▸ **What you need to do**: Which lines hold the word "Blender"? Copy each of them from the material.

▸ **Available records**:

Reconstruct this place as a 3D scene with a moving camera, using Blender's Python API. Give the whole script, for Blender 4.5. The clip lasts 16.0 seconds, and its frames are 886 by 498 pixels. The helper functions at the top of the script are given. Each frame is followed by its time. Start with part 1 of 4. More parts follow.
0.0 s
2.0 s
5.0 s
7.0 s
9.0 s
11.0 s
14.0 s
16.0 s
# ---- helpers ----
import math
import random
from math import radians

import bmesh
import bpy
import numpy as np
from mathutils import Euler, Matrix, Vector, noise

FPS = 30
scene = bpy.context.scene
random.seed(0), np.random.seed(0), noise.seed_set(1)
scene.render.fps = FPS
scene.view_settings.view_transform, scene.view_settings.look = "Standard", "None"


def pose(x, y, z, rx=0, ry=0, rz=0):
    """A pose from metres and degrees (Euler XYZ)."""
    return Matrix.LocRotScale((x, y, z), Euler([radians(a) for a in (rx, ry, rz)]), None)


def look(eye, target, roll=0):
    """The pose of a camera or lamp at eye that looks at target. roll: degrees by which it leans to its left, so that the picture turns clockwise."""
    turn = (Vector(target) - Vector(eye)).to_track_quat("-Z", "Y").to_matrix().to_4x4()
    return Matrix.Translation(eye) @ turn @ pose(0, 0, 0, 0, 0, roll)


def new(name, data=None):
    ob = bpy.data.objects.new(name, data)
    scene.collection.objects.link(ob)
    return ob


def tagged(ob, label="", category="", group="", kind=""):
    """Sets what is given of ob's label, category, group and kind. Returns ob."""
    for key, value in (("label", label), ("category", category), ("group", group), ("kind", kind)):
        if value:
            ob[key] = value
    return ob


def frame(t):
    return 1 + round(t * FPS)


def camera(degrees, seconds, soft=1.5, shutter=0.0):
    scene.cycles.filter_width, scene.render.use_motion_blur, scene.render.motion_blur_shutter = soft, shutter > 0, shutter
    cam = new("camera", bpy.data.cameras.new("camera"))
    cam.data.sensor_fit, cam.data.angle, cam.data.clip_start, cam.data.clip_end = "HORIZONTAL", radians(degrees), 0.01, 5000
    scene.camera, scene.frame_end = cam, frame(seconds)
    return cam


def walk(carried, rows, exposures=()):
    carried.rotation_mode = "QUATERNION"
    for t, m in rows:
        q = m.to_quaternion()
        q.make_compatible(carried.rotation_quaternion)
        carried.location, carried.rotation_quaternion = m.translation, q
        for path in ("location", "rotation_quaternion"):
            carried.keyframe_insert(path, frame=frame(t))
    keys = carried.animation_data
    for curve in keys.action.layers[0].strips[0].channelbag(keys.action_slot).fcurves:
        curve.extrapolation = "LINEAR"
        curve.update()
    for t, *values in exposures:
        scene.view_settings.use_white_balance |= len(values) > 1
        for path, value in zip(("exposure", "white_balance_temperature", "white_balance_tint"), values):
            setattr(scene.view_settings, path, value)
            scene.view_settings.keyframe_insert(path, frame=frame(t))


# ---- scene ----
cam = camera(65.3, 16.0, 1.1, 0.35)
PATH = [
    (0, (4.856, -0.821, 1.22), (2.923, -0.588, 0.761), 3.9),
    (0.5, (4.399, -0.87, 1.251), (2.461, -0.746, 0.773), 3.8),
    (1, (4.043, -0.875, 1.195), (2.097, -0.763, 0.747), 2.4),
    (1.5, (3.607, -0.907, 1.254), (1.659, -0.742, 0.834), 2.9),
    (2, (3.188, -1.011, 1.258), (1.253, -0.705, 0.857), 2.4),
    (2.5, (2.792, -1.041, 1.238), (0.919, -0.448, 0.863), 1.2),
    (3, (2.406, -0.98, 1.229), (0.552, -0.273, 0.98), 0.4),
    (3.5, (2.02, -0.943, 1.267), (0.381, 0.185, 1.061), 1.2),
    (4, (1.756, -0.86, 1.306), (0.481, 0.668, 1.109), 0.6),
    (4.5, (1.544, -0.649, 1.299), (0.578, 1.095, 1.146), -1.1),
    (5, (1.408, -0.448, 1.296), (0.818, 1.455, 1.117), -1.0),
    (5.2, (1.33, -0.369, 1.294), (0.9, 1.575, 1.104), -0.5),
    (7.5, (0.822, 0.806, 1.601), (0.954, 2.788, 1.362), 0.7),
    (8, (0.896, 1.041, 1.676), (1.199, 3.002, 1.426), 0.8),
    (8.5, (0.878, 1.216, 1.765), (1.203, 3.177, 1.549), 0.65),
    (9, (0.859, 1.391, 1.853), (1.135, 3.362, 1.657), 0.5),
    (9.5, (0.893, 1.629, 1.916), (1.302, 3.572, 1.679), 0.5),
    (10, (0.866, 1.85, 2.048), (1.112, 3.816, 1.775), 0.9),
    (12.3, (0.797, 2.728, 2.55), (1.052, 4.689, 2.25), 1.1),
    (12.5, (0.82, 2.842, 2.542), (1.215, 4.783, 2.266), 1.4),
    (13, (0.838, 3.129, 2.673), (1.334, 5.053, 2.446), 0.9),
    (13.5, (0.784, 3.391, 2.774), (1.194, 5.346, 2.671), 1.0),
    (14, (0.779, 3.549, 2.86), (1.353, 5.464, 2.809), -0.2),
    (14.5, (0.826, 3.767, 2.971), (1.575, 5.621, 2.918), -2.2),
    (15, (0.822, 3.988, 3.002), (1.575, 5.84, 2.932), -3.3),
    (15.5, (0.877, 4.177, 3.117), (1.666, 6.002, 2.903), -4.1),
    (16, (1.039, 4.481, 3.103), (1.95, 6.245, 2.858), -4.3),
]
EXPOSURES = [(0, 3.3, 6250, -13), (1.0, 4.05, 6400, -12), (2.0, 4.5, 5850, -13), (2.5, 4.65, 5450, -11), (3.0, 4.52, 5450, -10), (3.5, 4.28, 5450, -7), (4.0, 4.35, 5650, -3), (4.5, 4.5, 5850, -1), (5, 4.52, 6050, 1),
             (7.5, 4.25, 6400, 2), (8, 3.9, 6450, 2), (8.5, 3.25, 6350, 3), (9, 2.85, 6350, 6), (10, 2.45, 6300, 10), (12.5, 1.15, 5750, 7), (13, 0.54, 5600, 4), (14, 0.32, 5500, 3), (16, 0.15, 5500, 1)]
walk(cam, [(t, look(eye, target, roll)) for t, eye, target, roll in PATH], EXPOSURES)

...

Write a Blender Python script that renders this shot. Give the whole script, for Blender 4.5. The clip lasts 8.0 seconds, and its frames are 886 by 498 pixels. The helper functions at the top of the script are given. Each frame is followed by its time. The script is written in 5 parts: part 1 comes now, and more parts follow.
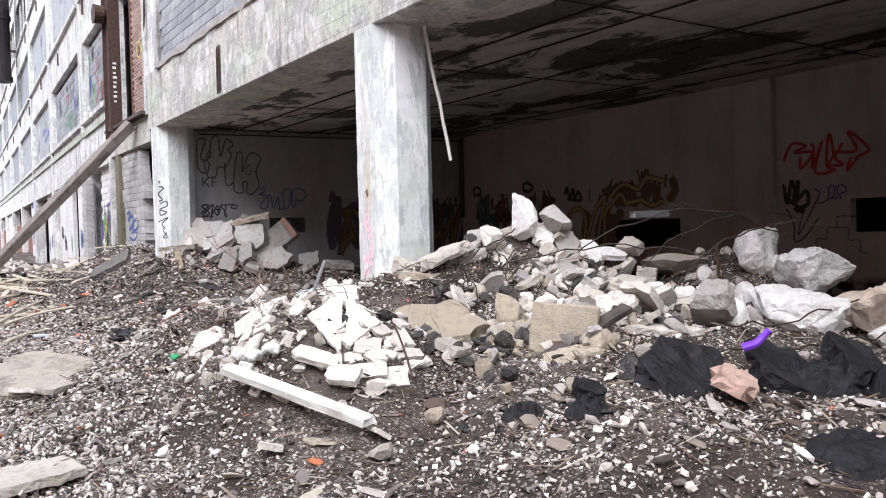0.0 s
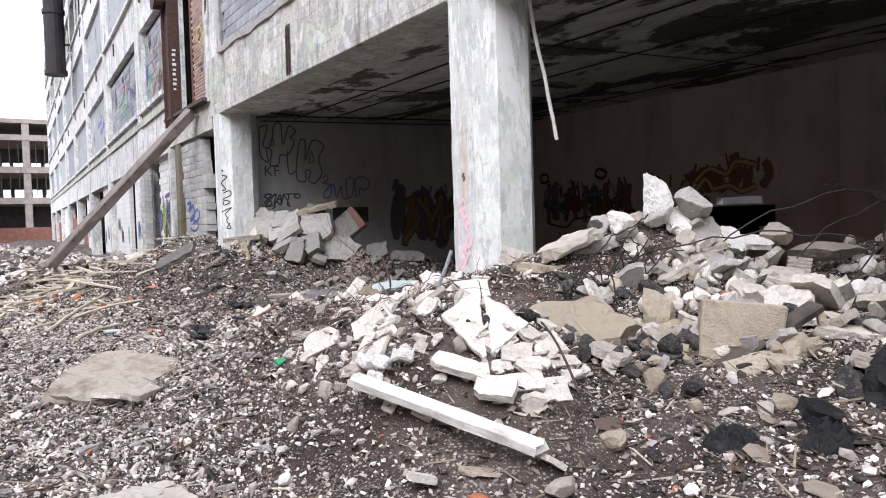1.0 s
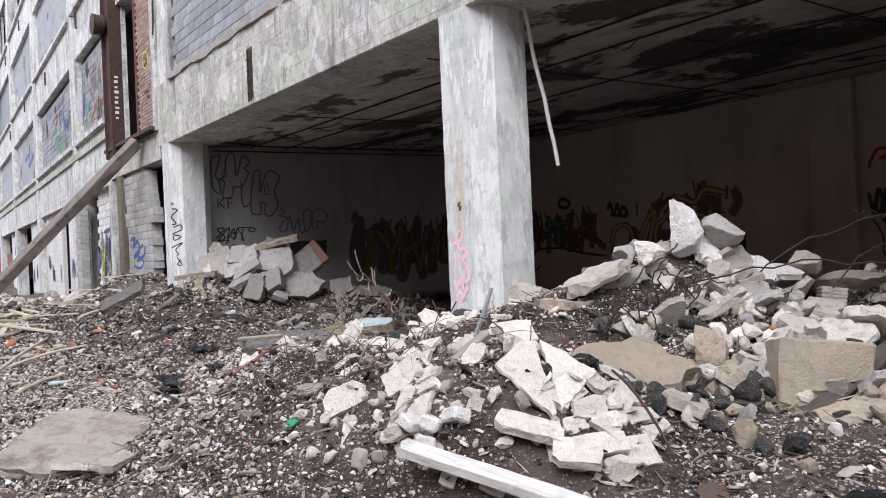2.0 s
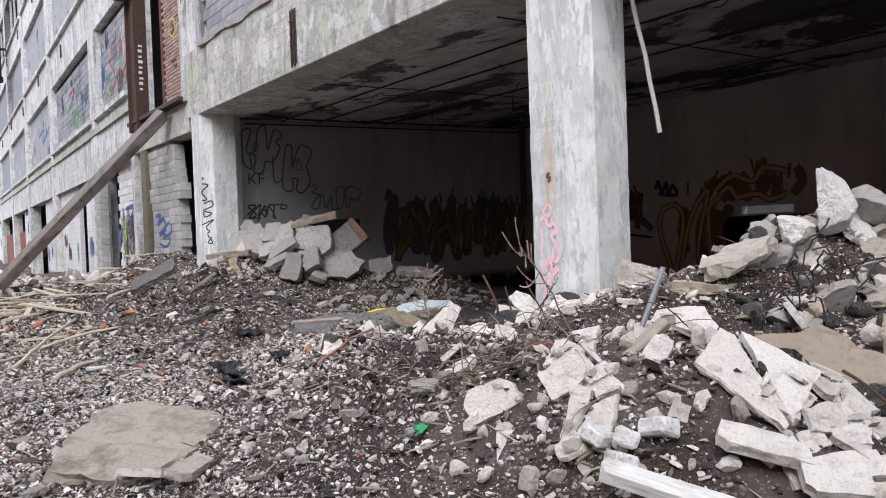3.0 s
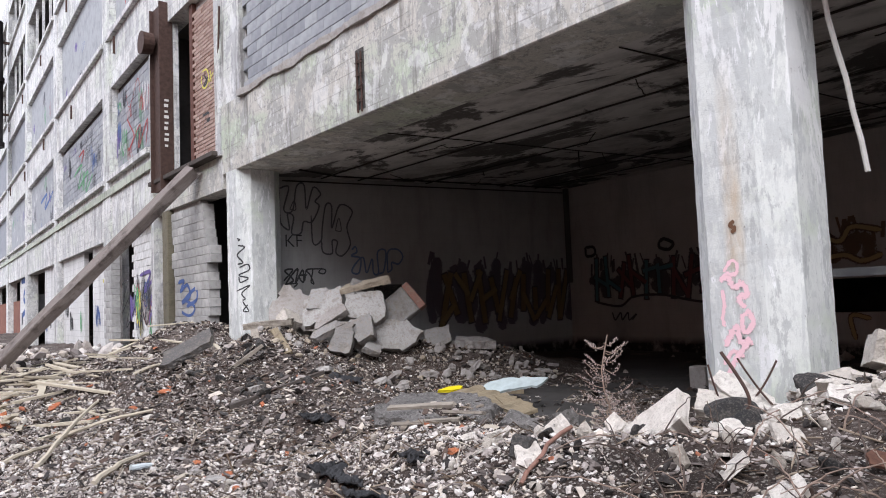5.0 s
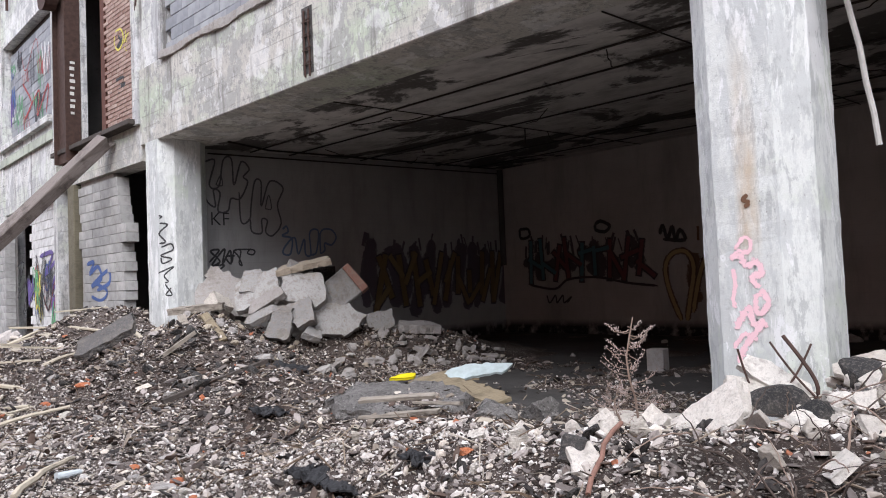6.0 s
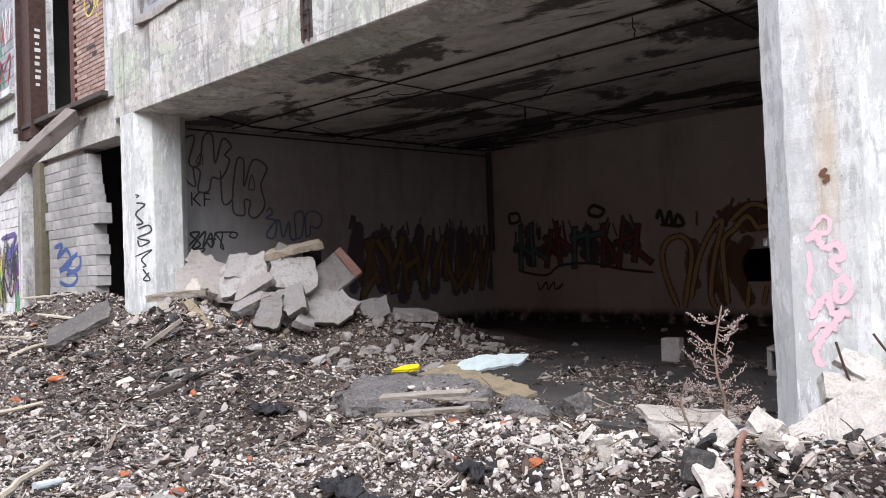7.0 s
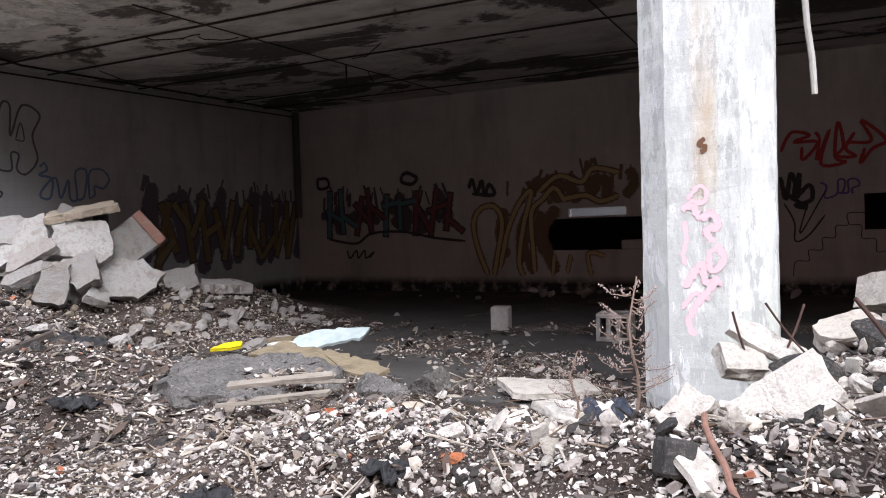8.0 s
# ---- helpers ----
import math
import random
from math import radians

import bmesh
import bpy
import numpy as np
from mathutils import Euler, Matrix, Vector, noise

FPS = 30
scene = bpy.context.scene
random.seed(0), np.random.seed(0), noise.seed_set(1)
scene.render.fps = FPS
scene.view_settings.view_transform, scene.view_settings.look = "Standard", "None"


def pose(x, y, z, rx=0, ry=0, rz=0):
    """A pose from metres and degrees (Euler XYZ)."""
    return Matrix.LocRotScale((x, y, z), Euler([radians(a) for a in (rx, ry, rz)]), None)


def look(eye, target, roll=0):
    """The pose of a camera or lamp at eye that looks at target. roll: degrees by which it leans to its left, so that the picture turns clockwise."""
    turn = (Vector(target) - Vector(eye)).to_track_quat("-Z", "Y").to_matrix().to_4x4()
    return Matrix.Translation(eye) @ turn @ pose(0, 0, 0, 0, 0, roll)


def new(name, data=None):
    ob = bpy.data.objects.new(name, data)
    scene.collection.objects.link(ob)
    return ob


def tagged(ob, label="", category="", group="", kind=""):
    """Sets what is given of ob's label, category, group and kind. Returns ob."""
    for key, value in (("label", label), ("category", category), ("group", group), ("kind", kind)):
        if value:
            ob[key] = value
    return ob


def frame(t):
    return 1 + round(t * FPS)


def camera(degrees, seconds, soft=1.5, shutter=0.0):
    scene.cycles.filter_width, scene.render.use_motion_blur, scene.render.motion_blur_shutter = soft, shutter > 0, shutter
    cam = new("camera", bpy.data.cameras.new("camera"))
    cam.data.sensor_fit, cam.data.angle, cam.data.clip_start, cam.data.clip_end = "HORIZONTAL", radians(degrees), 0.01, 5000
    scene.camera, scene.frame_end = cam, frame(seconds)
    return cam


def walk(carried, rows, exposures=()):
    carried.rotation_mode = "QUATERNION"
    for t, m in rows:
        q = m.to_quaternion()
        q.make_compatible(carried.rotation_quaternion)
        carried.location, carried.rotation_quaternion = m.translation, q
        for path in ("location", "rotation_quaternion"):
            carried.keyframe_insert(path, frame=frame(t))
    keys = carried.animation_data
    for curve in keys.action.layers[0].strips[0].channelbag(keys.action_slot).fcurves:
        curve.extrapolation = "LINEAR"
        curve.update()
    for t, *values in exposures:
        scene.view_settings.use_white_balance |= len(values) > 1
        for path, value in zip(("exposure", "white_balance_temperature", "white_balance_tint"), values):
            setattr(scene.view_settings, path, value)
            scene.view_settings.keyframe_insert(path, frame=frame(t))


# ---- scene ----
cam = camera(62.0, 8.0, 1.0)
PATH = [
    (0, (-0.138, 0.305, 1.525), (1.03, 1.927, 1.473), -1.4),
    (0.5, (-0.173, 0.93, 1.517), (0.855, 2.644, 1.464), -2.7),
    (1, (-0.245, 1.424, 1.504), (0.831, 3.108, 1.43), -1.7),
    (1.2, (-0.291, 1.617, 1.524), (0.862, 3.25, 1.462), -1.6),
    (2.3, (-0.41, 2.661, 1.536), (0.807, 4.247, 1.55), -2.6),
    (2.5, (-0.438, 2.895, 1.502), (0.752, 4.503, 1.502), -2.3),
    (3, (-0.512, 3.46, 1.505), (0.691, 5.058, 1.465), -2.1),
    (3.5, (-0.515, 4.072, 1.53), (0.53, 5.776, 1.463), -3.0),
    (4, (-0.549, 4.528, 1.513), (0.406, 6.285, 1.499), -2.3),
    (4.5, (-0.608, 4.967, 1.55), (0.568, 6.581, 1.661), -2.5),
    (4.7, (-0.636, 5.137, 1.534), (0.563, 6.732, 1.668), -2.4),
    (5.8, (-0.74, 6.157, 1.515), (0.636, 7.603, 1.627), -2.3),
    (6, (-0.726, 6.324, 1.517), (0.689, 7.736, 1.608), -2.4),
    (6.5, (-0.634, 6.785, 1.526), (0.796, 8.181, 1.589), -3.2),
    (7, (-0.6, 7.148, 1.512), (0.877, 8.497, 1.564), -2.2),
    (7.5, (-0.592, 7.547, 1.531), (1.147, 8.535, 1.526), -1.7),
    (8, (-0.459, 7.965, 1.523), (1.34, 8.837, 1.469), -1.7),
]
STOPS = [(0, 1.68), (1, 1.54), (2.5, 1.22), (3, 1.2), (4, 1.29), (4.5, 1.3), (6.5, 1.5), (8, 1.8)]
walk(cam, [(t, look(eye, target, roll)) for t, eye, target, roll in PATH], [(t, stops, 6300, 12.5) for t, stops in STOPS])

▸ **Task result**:
Reconstruct this place as a 3D scene with a moving camera, using Blender's Python API. Give the whole script, for Blender 4.5. The clip lasts 16.0 seconds, and its frames are 886 by 498 pixels. The helper functions at the top of the script are given. Each frame is followed by its time. Start with part 1 of 4. More parts follow.
Write a Blender Python script that renders this shot. Give the whole script, for Blender 4.5. The clip lasts 8.0 seconds, and its frames are 886 by 498 pixels. The helper functions at the top of the script are given. Each frame is followed by its time. The script is written in 5 parts: part 1 comes now, and more parts follow.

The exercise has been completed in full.